GOAL OF THE EXERCISE
Images should be left out, and everything else in the listing reproduced exactly.

GIVEN MATERIAL
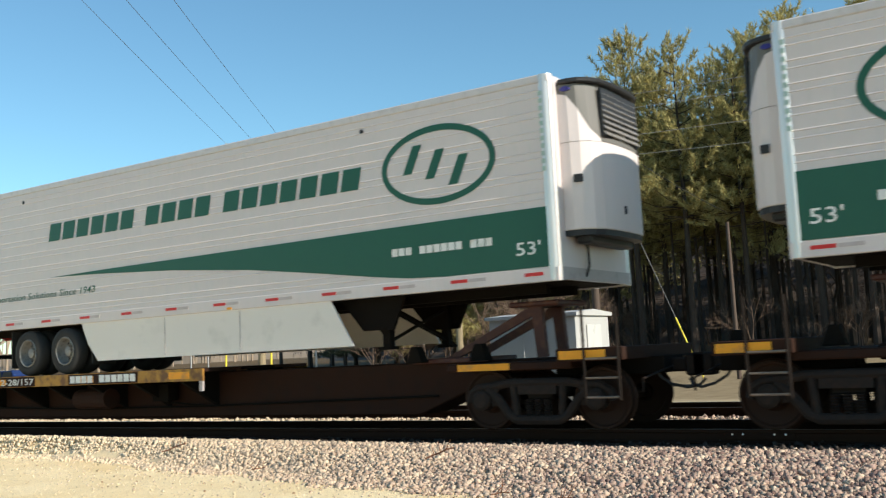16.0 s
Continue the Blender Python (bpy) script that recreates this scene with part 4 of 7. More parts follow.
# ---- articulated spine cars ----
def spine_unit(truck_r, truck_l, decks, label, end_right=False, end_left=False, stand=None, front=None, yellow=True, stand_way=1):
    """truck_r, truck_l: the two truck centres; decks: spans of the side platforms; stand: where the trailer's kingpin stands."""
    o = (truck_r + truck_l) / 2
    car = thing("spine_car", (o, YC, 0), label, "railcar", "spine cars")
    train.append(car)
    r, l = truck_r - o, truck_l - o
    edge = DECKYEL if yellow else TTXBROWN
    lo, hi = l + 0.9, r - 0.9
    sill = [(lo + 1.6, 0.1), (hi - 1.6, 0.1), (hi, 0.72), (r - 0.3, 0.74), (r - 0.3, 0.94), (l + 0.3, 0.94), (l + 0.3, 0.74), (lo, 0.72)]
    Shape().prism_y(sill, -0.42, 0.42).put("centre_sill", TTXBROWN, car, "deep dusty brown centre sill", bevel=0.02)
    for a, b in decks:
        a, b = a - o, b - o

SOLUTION
16.0 s
Continue the Blender Python (bpy) script that recreates this scene with part 4 of 7. More parts follow.
# ---- articulated spine cars ----
def spine_unit(truck_r, truck_l, decks, label, end_right=False, end_left=False, stand=None, front=None, yellow=True, stand_way=1):
    """truck_r, truck_l: the two truck centres; decks: spans of the side platforms; stand: where the trailer's kingpin stands."""
    o = (truck_r + truck_l) / 2
    car = thing("spine_car", (o, YC, 0), label, "railcar", "spine cars")
    train.append(car)
    r, l = truck_r - o, truck_l - o
    edge = DECKYEL if yellow else TTXBROWN
    lo, hi = l + 0.9, r - 0.9
    sill = [(lo + 1.6, 0.1), (hi - 1.6, 0.1), (hi, 0.72), (r - 0.3, 0.74), (r - 0.3, 0.94), (l + 0.3, 0.94), (l + 0.3, 0.74), (lo, 0.72)]
    Shape().prism_y(sill, -0.42, 0.42).put("centre_sill", TTXBROWN, car, "deep dusty brown centre sill", bevel=0.02)
    for a, b in decks:
        a, b = a - o, b - o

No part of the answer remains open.